You occasionally might see traffic routed away from a pool if a health monitor request fails from a specific data center (even if the endpoint is still healthy). That data center may direct a small number of requests to another pool that is considered healthy by that data center.

To learn more about how endpoints and pools become unhealthy, refer to Endpoint and pool health.


​​ What happens when a pool or endpoint becomes unhealthy?

To learn more about how endpoints and pools become unhealthy, refer to Endpoint and pool health.


​​ What is the difference between Load Balancing and Health Checks?

Cloudflare Load Balancing helps monitor endpoints health and — based on that and other information — route incoming requests accordingly. Individual endpoints have monitors attached, which issue monitor requests at regular intervals.

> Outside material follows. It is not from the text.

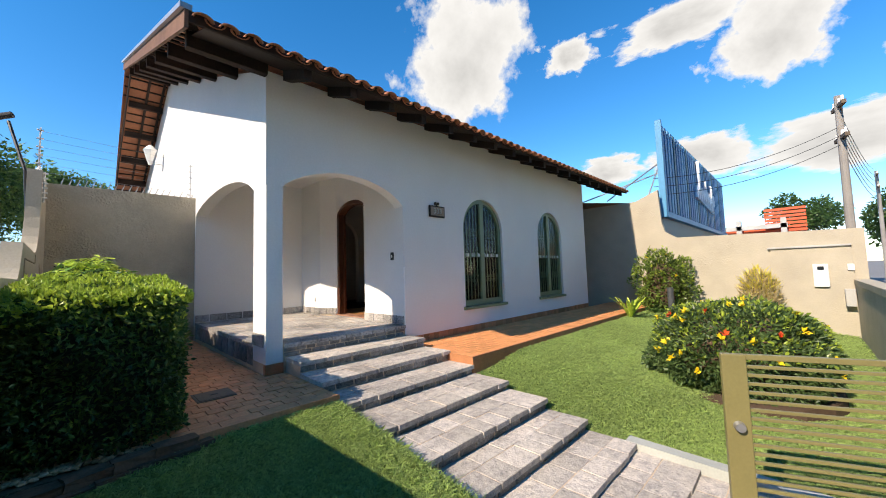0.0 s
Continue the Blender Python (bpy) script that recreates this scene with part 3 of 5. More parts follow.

Cloudflare Health Checks are identical to monitors within a load balancer, but only meant for probing server health (and not distributing traffic).


​​ Why do I see different numbers of requests in Load Balancing Analytics?

You may see different numbers of requests when reviewing Load Balancing Analytics, especially when compared to other Cloudflare dashboards (Caching, etc.).

Load balancing requests are the number of uncached requests made by your load balancer. By default, Cloudflare caches resolved IP addresses for up to five seconds. This built-in caching is often the cause of an discrepancies.


​​ I’m seeing a specific error code for my load balancer or monitor.

For a list of specific error codes and next steps, refer to Load Balancing Troubleshooting.